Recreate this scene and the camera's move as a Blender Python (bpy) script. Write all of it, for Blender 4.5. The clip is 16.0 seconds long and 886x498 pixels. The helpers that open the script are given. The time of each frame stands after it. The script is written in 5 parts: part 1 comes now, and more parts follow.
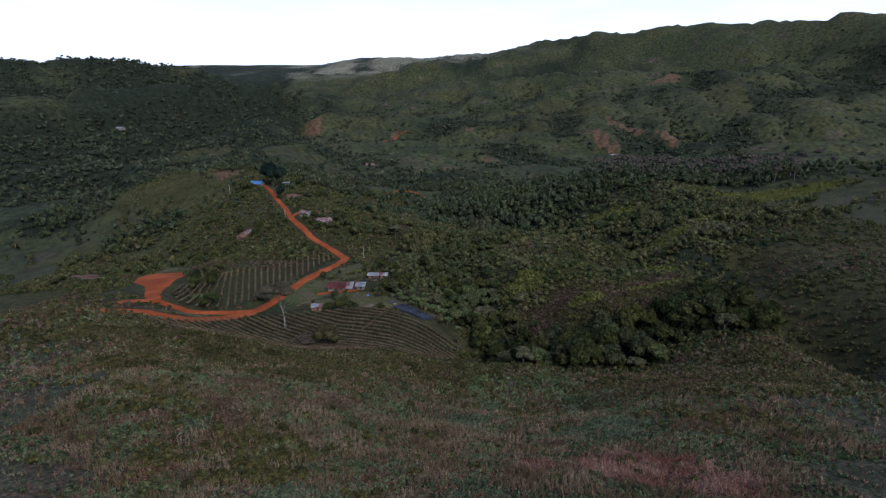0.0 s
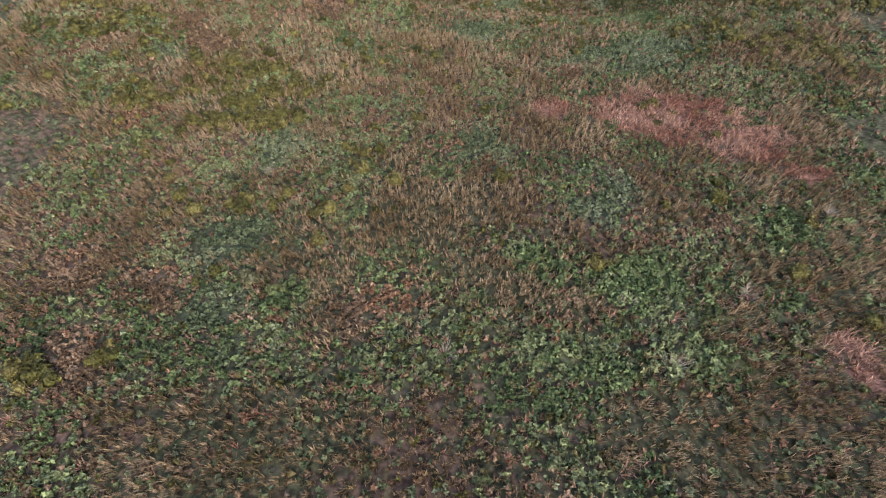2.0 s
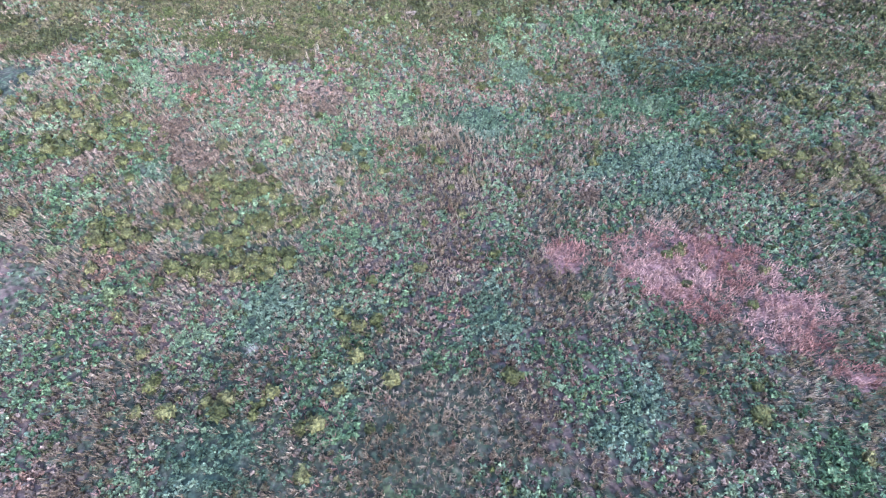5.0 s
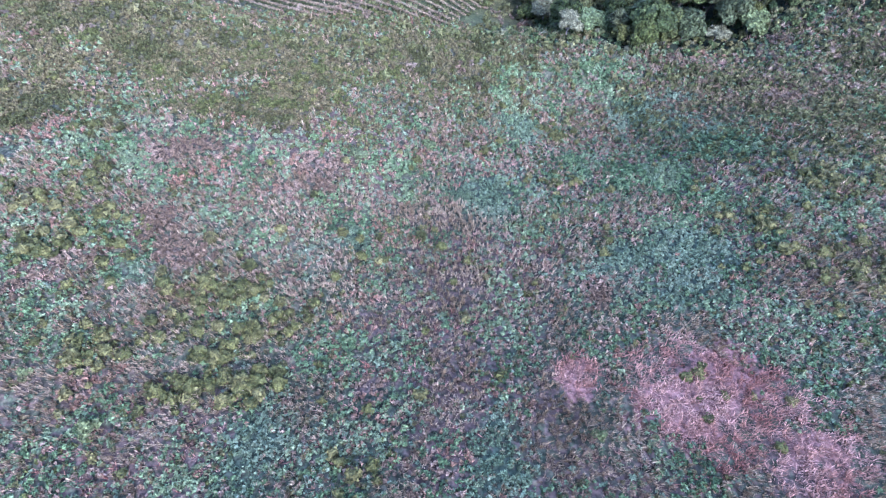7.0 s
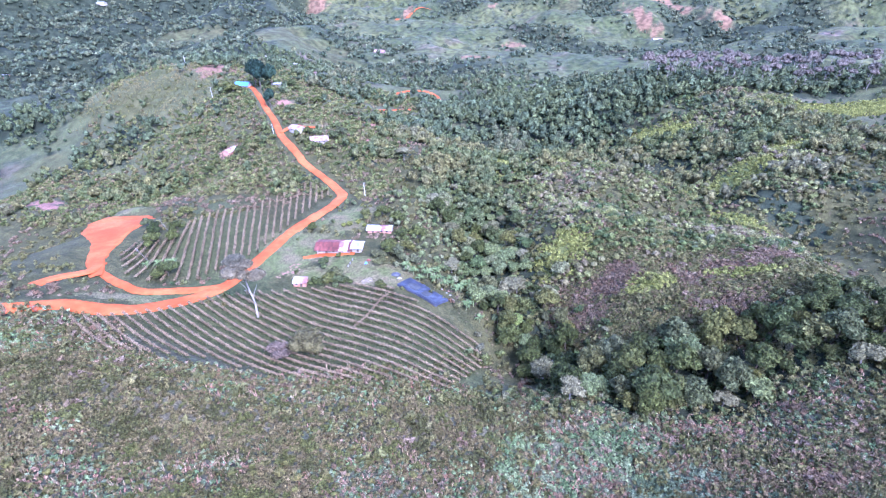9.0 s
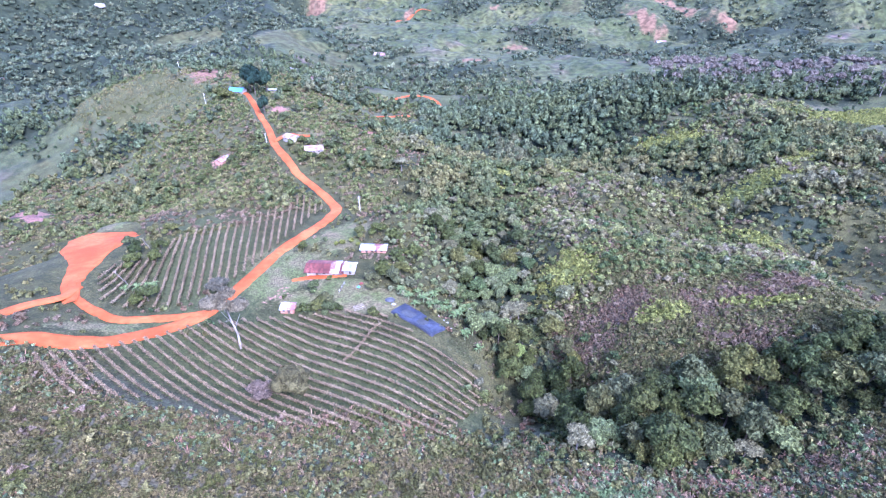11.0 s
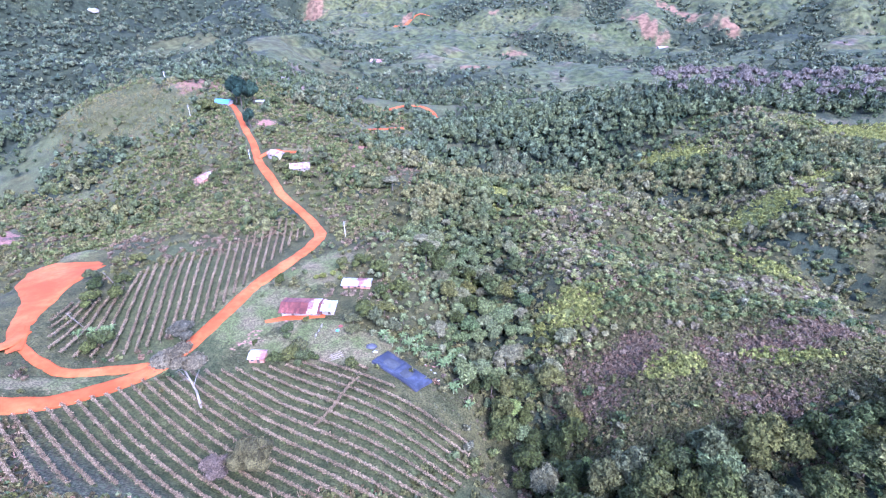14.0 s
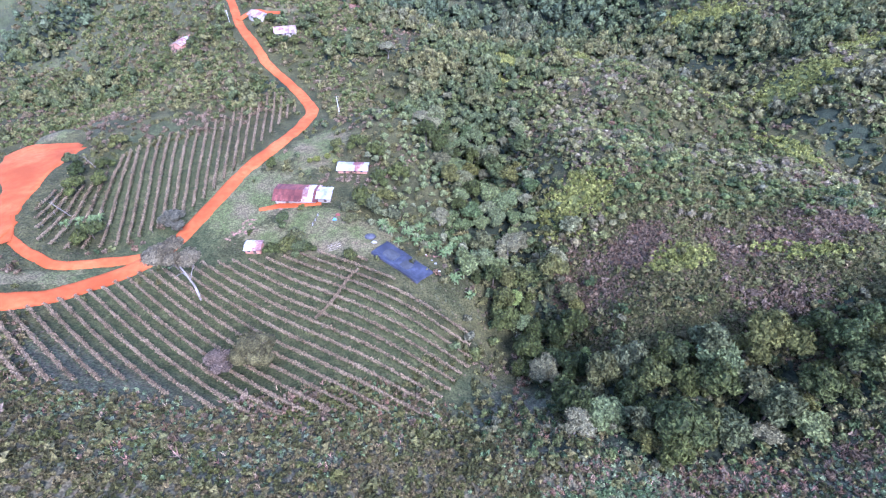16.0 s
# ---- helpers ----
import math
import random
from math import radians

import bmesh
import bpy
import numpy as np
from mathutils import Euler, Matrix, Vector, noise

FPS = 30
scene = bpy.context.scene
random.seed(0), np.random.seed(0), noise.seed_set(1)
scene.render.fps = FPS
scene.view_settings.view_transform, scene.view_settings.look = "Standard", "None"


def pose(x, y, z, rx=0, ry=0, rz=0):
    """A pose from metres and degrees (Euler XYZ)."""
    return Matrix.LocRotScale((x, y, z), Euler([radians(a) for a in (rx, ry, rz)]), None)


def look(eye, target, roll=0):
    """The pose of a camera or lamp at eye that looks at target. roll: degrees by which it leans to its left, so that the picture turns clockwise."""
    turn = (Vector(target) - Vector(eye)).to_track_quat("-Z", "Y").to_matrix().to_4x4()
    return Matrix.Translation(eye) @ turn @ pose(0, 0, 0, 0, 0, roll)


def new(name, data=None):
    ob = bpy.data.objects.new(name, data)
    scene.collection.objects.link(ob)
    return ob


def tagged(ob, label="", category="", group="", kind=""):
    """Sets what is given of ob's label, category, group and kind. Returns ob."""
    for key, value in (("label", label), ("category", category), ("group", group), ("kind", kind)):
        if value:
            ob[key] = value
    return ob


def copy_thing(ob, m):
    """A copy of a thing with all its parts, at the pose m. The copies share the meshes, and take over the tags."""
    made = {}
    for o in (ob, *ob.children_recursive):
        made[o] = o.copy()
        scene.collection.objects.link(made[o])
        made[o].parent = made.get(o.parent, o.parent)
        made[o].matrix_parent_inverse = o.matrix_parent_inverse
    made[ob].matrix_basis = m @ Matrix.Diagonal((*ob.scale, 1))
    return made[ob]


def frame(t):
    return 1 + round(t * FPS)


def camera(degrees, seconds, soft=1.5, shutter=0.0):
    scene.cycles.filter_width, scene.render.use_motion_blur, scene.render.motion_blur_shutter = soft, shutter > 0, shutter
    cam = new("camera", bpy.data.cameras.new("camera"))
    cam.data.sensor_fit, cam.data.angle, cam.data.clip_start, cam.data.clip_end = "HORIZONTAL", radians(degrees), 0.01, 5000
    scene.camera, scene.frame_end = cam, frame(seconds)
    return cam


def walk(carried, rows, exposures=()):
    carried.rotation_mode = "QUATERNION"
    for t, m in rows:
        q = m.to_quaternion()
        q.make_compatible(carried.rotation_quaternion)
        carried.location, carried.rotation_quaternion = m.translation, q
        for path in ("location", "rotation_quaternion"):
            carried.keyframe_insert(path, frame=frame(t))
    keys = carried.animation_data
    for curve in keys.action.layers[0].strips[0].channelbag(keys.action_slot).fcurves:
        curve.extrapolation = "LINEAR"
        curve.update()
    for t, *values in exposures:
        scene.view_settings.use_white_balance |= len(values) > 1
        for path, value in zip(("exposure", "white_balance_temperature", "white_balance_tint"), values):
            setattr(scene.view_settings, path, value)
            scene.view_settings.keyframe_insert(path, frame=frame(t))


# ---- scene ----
####
Task directions: Transcribe word for word the lines from the one holding "q.make_compatible(carried.rotation_quaternion)" to the last line of the listing above, inclusive.

Worked solution:
        q.make_compatible(carried.rotation_quaternion)
        carried.location, carried.rotation_quaternion = m.translation, q
        for path in ("location", "rotation_quaternion"):
            carried.keyframe_insert(path, frame=frame(t))
    keys = carried.animation_data
    for curve in keys.action.layers[0].strips[0].channelbag(keys.action_slot).fcurves:
        curve.extrapolation = "LINEAR"
        curve.update()
    for t, *values in exposures:
        scene.view_settings.use_white_balance |= len(values) > 1
        for path, value in zip(("exposure", "white_balance_temperature", "white_balance_tint"), values):
            setattr(scene.view_settings, path, value)
            scene.view_settings.keyframe_insert(path, frame=frame(t))


# ---- scene ----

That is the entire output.